El pasado lunes hubo dos noticias que confirmaron una vez más el adagio de que en política no hay sorpresas, sino sorprendidos. Por una parte la encuestadora Buendía Laredo publicó en El Universal su encuesta nacional donde según la cual Margarita Zavala obtiene el 24 por ciento de preferencias, seguida por Miguel Ángel Osorio Chong con 23 por ciento y López Obrador 20 por ciento, aunque alcanzaría 28 por ciento en alianza con el PRD. Esta es una encuesta más que muestra al tabasqueño como puntero.
Por otra parte el Tribunal Electoral del Poder Judicial de la Federación ordenó retirar los spot de López Obrador donde habla del avión presidencial, por considerarlos actos anticipados de campaña. Raudo y veloz como se esperaría de él, el tabasqueño inventó una historia de complot y conspiración donde quien había presentado una queja al respecto tenía una relación sentimental con una funcionaria de la autoridad electoral. Poco importa que la Constitución contemple absurdos como prohibir la autopromoción con fines electorales.
Inmediatamente hubo notas donde se mostraba sorpresa de por qué el precandidato más atacado y criticado se encontraba tan bien posicionado. Más allá de cualquier especulación, la respuesta es obvia: desde 2006 las reglas electorales se redactaron en los mejores intereses de López Obrador, quien se aprovecha de políticos poco competitivos para posicionar una imagen y discurso que le han funcionado desde hace casi treinta años. Vayamos por partes.
López Obrador es el comunicador político más apto en México. Para una población que fue adoctrinada en los principios del nacionalismo revolucionario y la esperanza de que algún día llegará un líder desinteresado que nos salvaría y concretaría la justicia social, el tabasqueño encarna esa esperanza. Si lo decimos en otras palabras, es el hombre de la profecía de la Revolución.

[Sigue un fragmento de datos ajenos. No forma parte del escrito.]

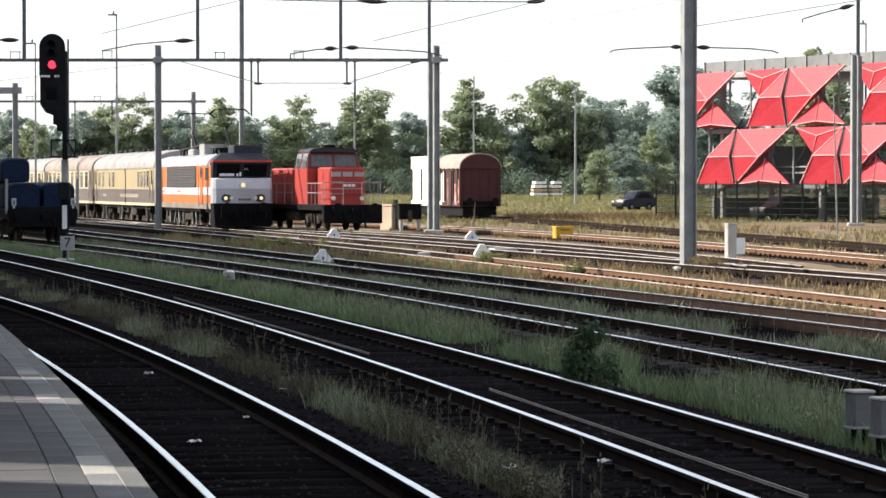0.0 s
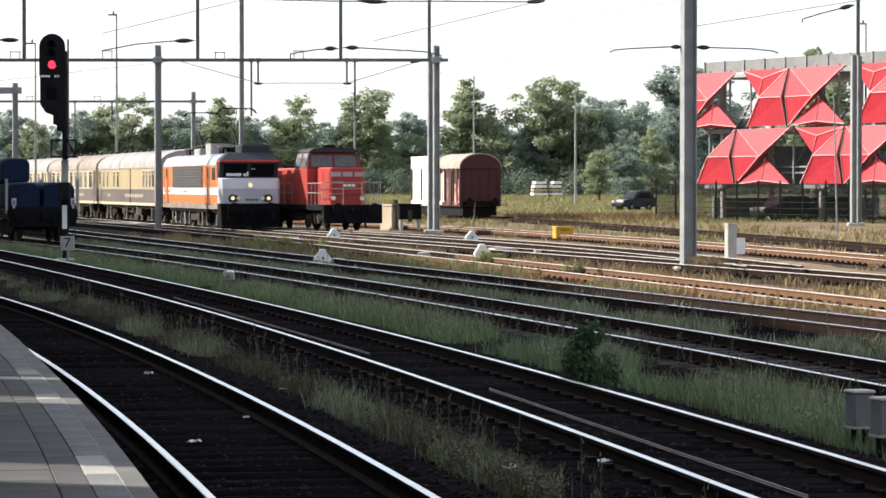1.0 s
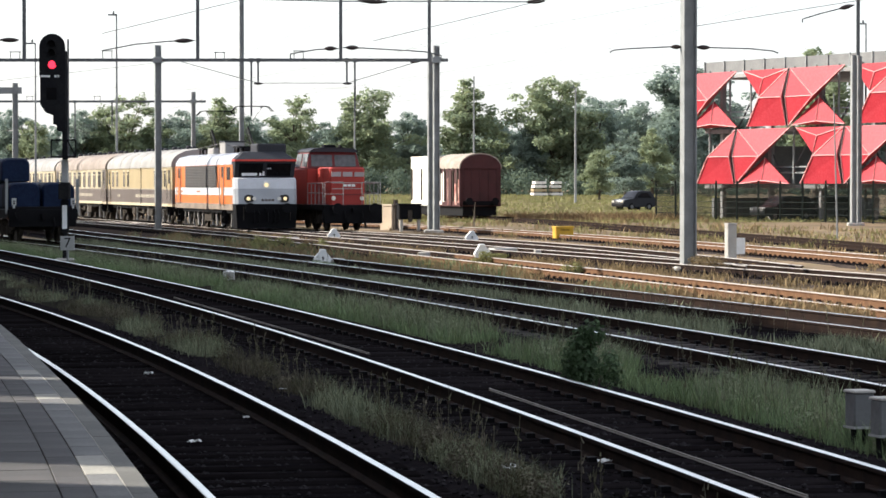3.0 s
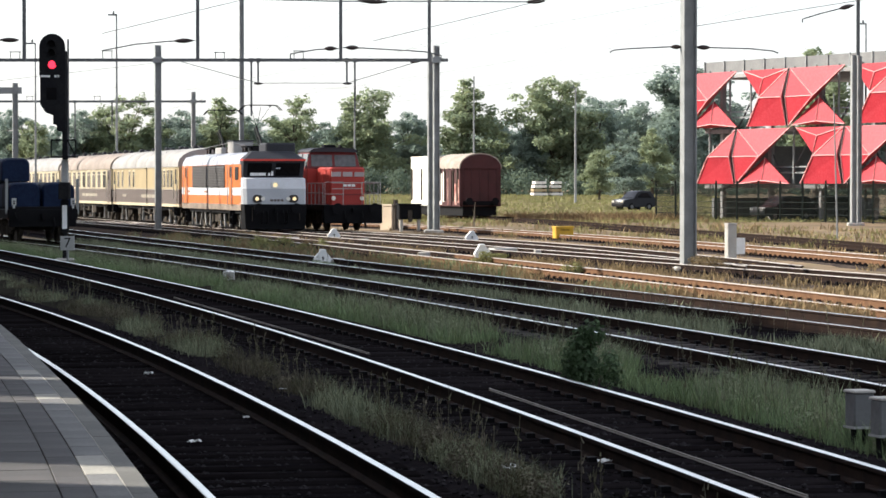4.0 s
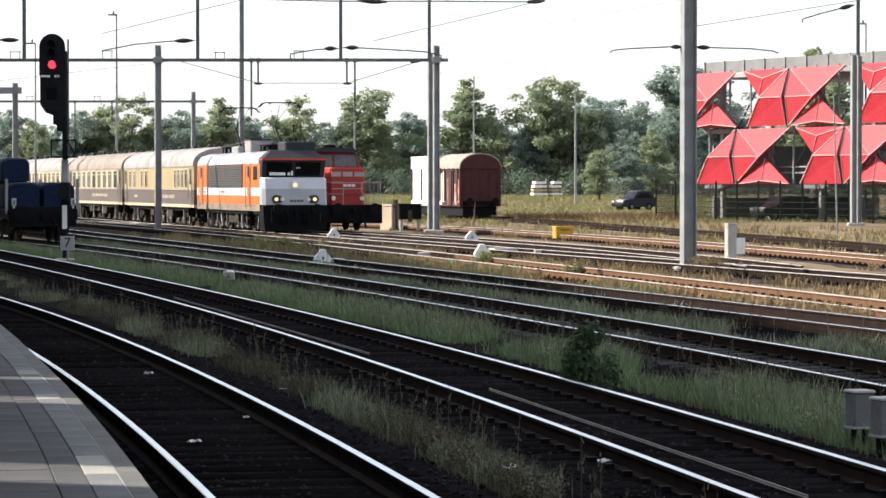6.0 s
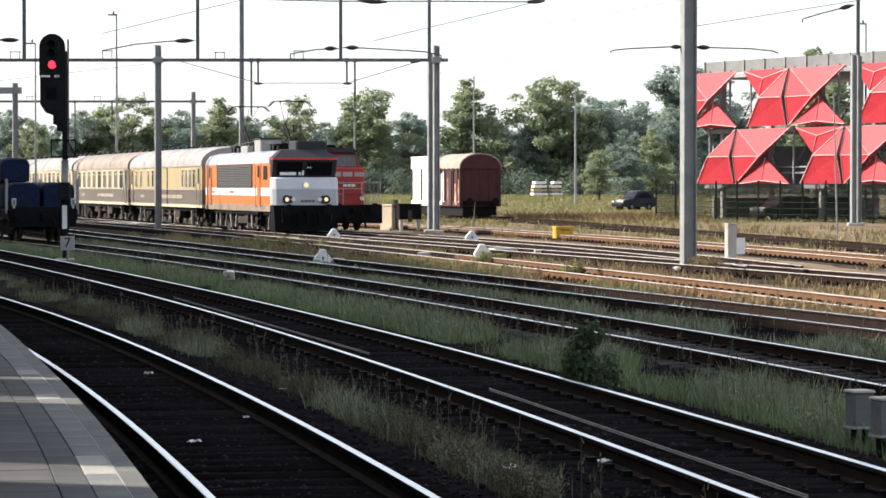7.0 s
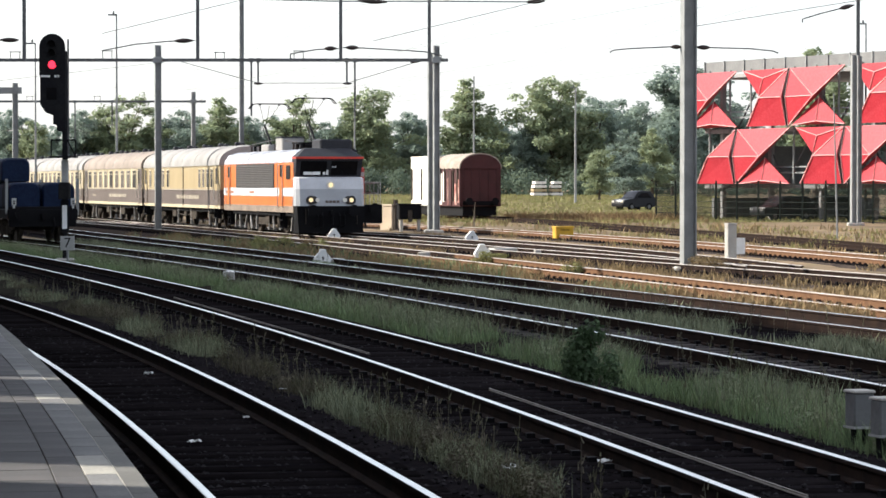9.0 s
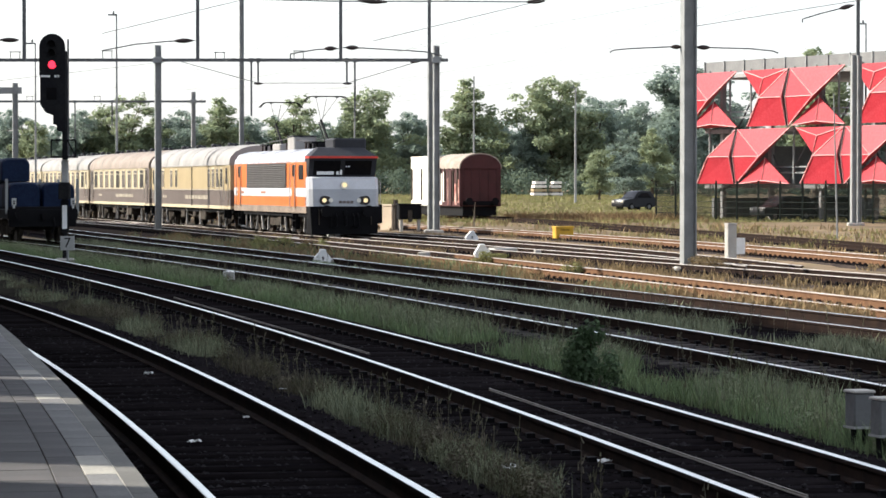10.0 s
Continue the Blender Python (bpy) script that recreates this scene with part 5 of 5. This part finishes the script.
def blades(rng, x, y, h, w, n, spread, z=-0.26, lean=0.65):
    """Tufts of n bent blades at every place."""
    k = len(x)
    bx = np.repeat(x, n) + rng.normal(size=k * n) * spread
    by = np.repeat(y, n) + rng.normal(size=k * n) * spread
    bh = np.repeat(h, n) * rng.uniform(0.45, 1.1, k * n)
    ang = rng.uniform(0, 6.283, k * n)
    bw = w * rng.uniform(0.6, 1.3, k * n)
    dx, dy = np.cos(ang), np.sin(ang)
    off = bh * rng.uniform(0.05, lean, k * n)
    ld = rng.uniform(0, 6.283, k * n)
    lx, ly = np.cos(ld) * off, np.sin(ld) * off
    z0 = np.zeros(k * n) + z
    a0 = np.stack([bx - dx * bw, by - dy * bw, z0], 1)
    b0 = np.stack([bx + dx * bw, by + dy * bw, z0], 1)
    m1 = np.stack([bx + lx * .4 + dx * bw * .8, by + ly * .4 + dy * bw * .8, z0 + bh * .6], 1)
    m0 = np.stack([bx + lx * .4 - dx * bw * .8, by + ly * .4 - dy * bw * .8, z0 + bh * .6], 1)
    tip = np.stack([bx + lx, by + ly, z0 + bh], 1)
    v = np.stack([a0, b0, m1, m0, tip], 1).reshape(-1, 3)
    g = Geo()
    g.v = [tuple(p) for p in v.tolist()]
    for i in range(k * n):
        j = 5 * i
        g.f.append((j, j + 1, j + 2, j + 3))
        g.f.append((j + 3, j + 2, j + 4))
    return g


def strip(rng, la, oa, lb, ob_, y0, y1, n, patch=0.0, scale=0.25):
    """Random places between one line (set off by oa) and another (set off by ob_)."""
    A, B = np.array(offset(la, oa)), np.array(offset(lb, ob_))
    y = y0 + (y1 - y0) * rng.uniform(0, 1, n) ** 1.25
    u = rng.uniform(0, 1, n)
    x = np.interp(y, A[:, 1], A[:, 0]) * (1 - u) + np.interp(y, B[:, 1], B[:, 0]) * u
    if patch:
        keep = np.array([noise.noise((px * scale * 2, py * scale, 7.0)) > patch - 0.35 for px, py in zip(x, y)])
        x, y = x[keep], y[keep]
    return x, y


def sward(name, label, geo, material):
    ob = link(name, geo, material)
    tagged(ob, label, "grass", kind="stuff")
    return ob


rg = np.random.default_rng(21)
x, y = strip(rg, T1, 1.65, T2, -1.75, 16, 75, 5200, 0.44)
sward("weeds", "withered weeds between the platform track and the main track", blades(rg, x, y, rg.uniform(0.10, 0.36, len(x)), 0.0035, 7, 0.07), M_BROWNWEED)
x, y = strip(rg, T1, 1.6, T2, -1.7, 16, 75, 8000, 0.48, 0.35)
sward("weeds", "dull green weeds between the platform track and the main track", blades(rg, x, y, rg.uniform(0.10, 0.32, len(x)), 0.004, 7, 0.06), M_WEED)
x, y = strip(rg, T2, 1.75, T3, -1.5, 20, 110, 15000, 0.12)
sward("grass", "green grass strip between two main tracks", blades(rg, x, y, rg.uniform(0.12, 0.36, len(x)), 0.004, 7, 0.07), M_GREENGRASS)
x, y = strip(rg, T2, 1.9, T3, -1.35, 20, 110, 8000, 0.25)
sward("weeds", "dull green weeds between two main tracks", blades(rg, x, y, rg.uniform(0.2, 0.48, len(x)), 0.004, 6, 0.06), M_WEED)
x, y = strip(rg, T3, 1.2, T4, -1.2, 38, 120, 9000, 0.15)
sward("weeds", "low dull weeds among the main tracks", blades(rg, x, y, rg.uniform(0.10, 0.30, len(x)), 0.010, 6, 0.1), M_WEED)
x, y = strip(rg, T3, -0.6, T3, 0.6, 45, 120, 1500, 0.4)
sward("weeds", "low dull weeds growing in the track", blades(rg, x, y, rg.uniform(0.08, 0.22, len(x)), 0.010, 5, 0.08), M_WEED)
x, y = strip(rg, T4, -1.2, T4, 1.2, 55, 130, 2600, 0.3)
sward("weeds", "low dull weeds growing in the track", blades(rg, x, y, rg.uniform(0.08, 0.25, len(x)), 0.012, 5, 0.1), M_WEED)
x, y = strip(rg, T4, 1.1, T5, -1.0, 50, 135, 3600, 0.32)
sward("dry_grass", "golden dry grass between the yard tracks", blades(rg, x, y, rg.uniform(0.12, 0.42, len(x)), 0.012, 7, 0.12), M_DRYGRASS)
x, y = strip(rg, T4, 1.1, T5, -0.9, 60, 135, 1500, 0.45)
sward("grass", "green tufts between the yard tracks", blades(rg, x, y, rg.uniform(0.15, 0.45, len(x)), 0.012, 7, 0.12), M_GREENGRASS)
x, y = strip(rg, T5, 1.2, T6, -1.2, 60, 150, 3600, 0.35)
sward("dry_grass", "golden dry grass between the yard tracks", blades(rg, x, y, rg.uniform(0.08, 0.32, len(x)), 0.014, 6, 0.14), M_DRYGRASS)
x, y = strip(rg, T6, 1.4, T8, 1.5, 82, 190, 2600, 0.5)
sward("dry_grass", "sparse dry grass of the yard", blades(rg, x, y, rg.uniform(0.06, 0.28, len(x)), 0.018, 6, 0.18), M_DRYGRASS)
x, y = strip(rg, T8, -1.5, T9, 12.0, 85, 235, 5500, 0.42)
sward("dry_grass", "dry grass around the rusty sidings", blades(rg, x, y, rg.uniform(0.08, 0.4, len(x)), 0.022, 6, 0.22), M_DRYGRASS)
x, y = strip(rg, T8, -1.5, T9, 12.0, 105, 235, 3000, 0.45)
sward("grass", "green tufts around the rusty sidings", blades(rg, x, y, rg.uniform(0.1, 0.4, len(x)), 0.022, 6, 0.22), M_MEADOW)
n = 15000
x, y = rg.uniform(-14, 34, n), 185 + 225 * rg.uniform(0, 1, n) ** 1.2
sward("meadow", "yellow-green meadow before the trees", blades(rg, x, y, rg.uniform(0.08, 0.3, n), 0.03, 6, 0.5, z=np.repeat(-0.27 + 0.0052 * np.clip(y - 205, 0, 400), 6)), M_MEADOW)

n = 1300
x, y = rg.uniform(4.5, 17.0, n), rg.normal(205, 7, n)
sward("dry_weeds", "russet dry weeds around the end of the siding", blades(rg, x, y, rg.uniform(0.2, 0.6, n), 0.025, 6, 0.25), M_RUSSET)

def broadleaf(la, oa, lb, ob_, y0, y1, count, leaves, material, label):
    rng = np.random.default_rng(count)
    x, y = strip(rng, la, oa, lb, ob_, y0, y1, count, 0.3)
    lobes = [(px, py, -0.2 + h * 0.5, h * 0.8, h * 0.6) for px, py, h in zip(x, y, rng.uniform(0.08, 0.26, len(x)))]
    sward("weeds", label, leaf_cloud(rng, lobes, leaves, 0.012), material)


broadleaf(T1, 1.6, T2, -1.75, 16, 60, 170, 14000, M_BROWNWEED, "low broad-leaved weeds between the near tracks")
broadleaf(T2, 1.8, T3, -1.4, 20, 80, 260, 22000, M_WEED, "low broad-leaved weeds between the main tracks")

# taller single stalks with seed heads
x, y = strip(rg, T2, 1.8, T3, -1.0, 22, 95, 380)
x2, y2 = strip(rg, T1, 1.6, T2, -1.7, 17, 60, 130)
x3, y3 = strip(rg, T3, 1.0, T4, -1.0, 42, 90, 140)
g = Geo()
rs = random.Random(4)
for px, py in zip([*x, *x2, *x3], [*y, *y2, *y3]):
    hgt = rs.uniform(0.3, 0.62)
    top = (px + rs.uniform(-.1, .1), py + rs.uniform(-.1, .1), -0.24 + hgt)
    g.tube((px, py, -0.26), top, 0.004, 0.003, n=3)
    for k in range(rs.randint(3, 7)):
        u = rs.uniform(0.55, 1.02)
        q = (px + (top[0] - px) * u + rs.uniform(-.025, .025), py + (top[1] - py) * u + rs.uniform(-.025, .025), -0.26 + hgt * u)
        g.tube(q, (q[0] + rs.uniform(-.03, .03), q[1] + rs.uniform(-.03, .03), q[2] + rs.uniform(.02, .06)), 0.008, 0.002, n=4)
sward("weed_stalks", "tall thin weed stalks with seed heads beside the tracks", g, M_BROWNWEED)


def bush(x, y, w, h, n, material, label):
    rng = np.random.default_rng(int(abs(x * 100)) + n)
    t = thing("bush", label, "bush", pose(x, y, -0.24))
    st = Geo()
    lobes = []
    for i in range(9):
        a0 = rng.uniform(0, 6.28)
        r = rng.uniform(0.1, 0.9) * w / 2
        z = rng.uniform(0.25, 0.95) * h
        st.tube((0, 0, 0), (math.cos(a0) * r, math.sin(a0) * r, z), 0.012, 0.004, n=5)
        lobes.append((math.cos(a0) * r, math.sin(a0) * r, z * 0.85, w * 0.22, h * 0.2))
    part("branching_stem", st, M_BARK, t)
    part("foliage", leaf_cloud(rng, lobes, n, 0.016 + 0.012 * h), material, t)


M_BUSHLEAF = mat("dark_bush_leaves", (0.085, 0.125, 0.06), (0.06, 0.095, 0.045), 0.7, s1=2, s2=12, bump=0, isl=0.35)
see_through(M_BUSHLEAF, 0.4)
M_FLOWER = mat("ochre_yellow_blossom", (0.62, 0.42, 0.10), (0.5, 0.33, 0.08), 0.8, s1=2, s2=12, bump=0, isl=0.3)
bush(1.62, 32.9, 0.62, 0.92, 2200, M_BUSHLEAF, "dark green leafy bush growing beside the main track")
bush(1.72, 33.6, 0.45, 0.5, 600, M_BUSHLEAF, "small leafy bush growing beside the main track")
bush(1.3, 86.6, 1.0, 0.45, 1500, M_MEADOW, "low green tuft at the foot of a point indicator")
bush(-3.4, 82.4, 0.7, 0.3, 900, M_LEAF, "low green tuft at the foot of a point indicator")
bush(7.2, 79.2, 1.3, 0.5, 2000, M_DRYGRASS, "dry shrub at the foot of the steel mast")
bush(3.4, 76.5, 0.7, 0.4, 1000, M_MEADOW, "low green bush among dry grass")
bush(28.3, 188.0, 0.9, 1.4, 500, M_LEAF, "young leafy shrub beside the fence")
for x, y in ((-0.9, 85.2), (-0.42, 83.4), (0.5, 85.8)):
    bush(x, y, 0.42, 0.2, 500, M_FLOWER, "small ochre flowering tuft among dry grass")
rb = random.Random(9)
for i in range(16):
    bx, by = -7.2 + 0.19 * i + rb.uniform(-.2, .2), 106.5 + rb.uniform(-2.0, 3.5)
    bush(bx, by, rb.uniform(0.4, 0.9), rb.uniform(0.25, 0.6), 420, rb.choice([M_DRYGRASS, M_MEADOW, M_MEADOW]), "sunlit yellow-green weed clump beside the yard track")


# ---- loose ballast stones ----
def stones(lines, y0, y1, count, half, label, material, size):
    """Small angular stones strewn along tracks."""
    rng = np.random.default_rng(count)
    g = Geo()
    octa = np.array([(1, 0, 0), (-1, 0, 0), (0, 1, 0), (0, -1, 0), (0, 0, 1), (0, 0, -1)], float)
    tri = [(0, 2, 4), (2, 1, 4), (1, 3, 4), (3, 0, 4), (2, 0, 5), (1, 2, 5), (3, 1, 5), (0, 3, 5)]
    for line in lines:
        L = np.array(line)
        y = y0 + (y1 - y0) * rng.uniform(0, 1, count) ** 1.4
        o = rng.uniform(-half, half, count)
        x = np.interp(y, L[:, 1], L[:, 0]) + o
        for px, py, po in zip(x, y, o):
            if abs(abs(po) - 0.7525) < 0.1:
                continue
            s = size * rng.uniform(0.5, 1.3)
            v = octa * rng.uniform(0.6, 1.2, (6, 3)) * (s, s, s * 0.7)
            t = rng.uniform(0, 6.28)
            c, q = math.cos(t), math.sin(t)
            z = -0.178 if abs(po) < 1.6 else -0.2
            g.add([(px + a * c - b * q, py + a * q + b * c, z + h) for a, b, h in v], tri)
    tagged(link("ballast_stones", g, material), label, "ballast", kind="stuff")


# Stones carry the same shade-dark colour as the near ballast.
M_STONE = mat("shade_dark_crushed_stone", (0.026, 0.023, 0.025), (0.016, 0.015, 0.016), 1.0, s1=4, s2=30, isl=0.5, spec=0.02, bump=0, c3=(0.032, 0.028, 0.028), mix3=0.4)
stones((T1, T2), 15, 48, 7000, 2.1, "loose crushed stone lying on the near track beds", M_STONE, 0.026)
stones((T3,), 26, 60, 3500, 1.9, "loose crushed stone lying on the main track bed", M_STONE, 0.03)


# ---- what moves ----
def motions():
    times = [i * 0.25 for i in range(41)]

    def gone(t):
        return 0.155 + 1.754 * t + 0.043 * t * t
    k = math.hypot(1, SLOPE)
    for ob, back in TRAIN:
        rows = []
        for t in times:
            y = 143.2 - (gone(t) - back) / k
            rows.append((t, pose(-4.05 - SLOPE * (y - 122), y, 0, 0, 0, HEADING)))
        walk(ob, rows)
    for w, x, y, z, r in WHEELS:
        walk(w, [(t, pose(x, y, z, -math.degrees(gone(t) / r), 0, 0)) for t in times])


motions()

Agreguemos a esta fórmula la forma en que se nos ha enseñado a aceptar creencias, como la predestinación vía el discurso de la mexicanidad, la creencia a venerar al “campeón sin corona” o el culto a la pobreza. Para quienes le siguen, López Obrador es “Pepe el Toro” resucitado y convertido en político. Ese grupo de personas se encuentran tan convencidas que cualquier escándalo contra del tabasqueño va a ser rechazado. En breve, la victimización sólo le hace fuerte para un sector no despreciable de la opinión pública.
Por otra parte tenemos partidos y políticos que han diseñado leyes electorales tan restrictivas y sobrerreguladas que han privilegiado lo que ellos entienden por “equidad” en la contienda, en detrimento de la competitividad. Ningún candidato mexicano ganaría una elección en las condiciones de competencia de otras democracias.
López Obrador ha sido responsable de buena parte de este despropósito legal. Por ejemplo, su victimización frente a una exitosa campaña negativa en 2006 llevó a que se prohíban a nivel constitucional el contraste. Esto, acompañado de un modelo de comunicación política que favorece a los candidatos en lugar del libre flujo de información para que el ciudadano pueda realmente juzgar, ha llevado a campañas aburridas y autocomplacientes.
La prohibición a los servidores públicos para autopromoverse divide de manera artificial los momentos de campaña por otros donde se supone que deberían “trabajar”. ¿Es lógico? Claro que no: todo mundo compite por permanecer en sus cargos, desde un político hasta un empleado del sector privado. No hay momentos de evaluación separados del trabajo cotidiano. Esta norma le da control a los partidos sobre los procesos de nominación, pero también privilegia a quienes han sabido darle la vuelta a este absurdo legal para promoverse.
En breve, tenemos leyes electorales a modo de un candidato que se ha valido de la victimización para mantenerse vigente. Dejemos de escandalizarnos por lo que diga o haga López Obrador: cuestionamos al resto de los partidos en su incapacidad por presentar discursos que sepan seducir al electorado, además de presentar liderazgos competitivos. Abramos el debate por liberalizar la normatividad electoral.
El tabasqueño no tiene la culpa de medrar de un sistema a modo, sino el resto de los partidos que, al favorecer un sistema que les resulta cómodo, están sucumbiendo en su zona de confort.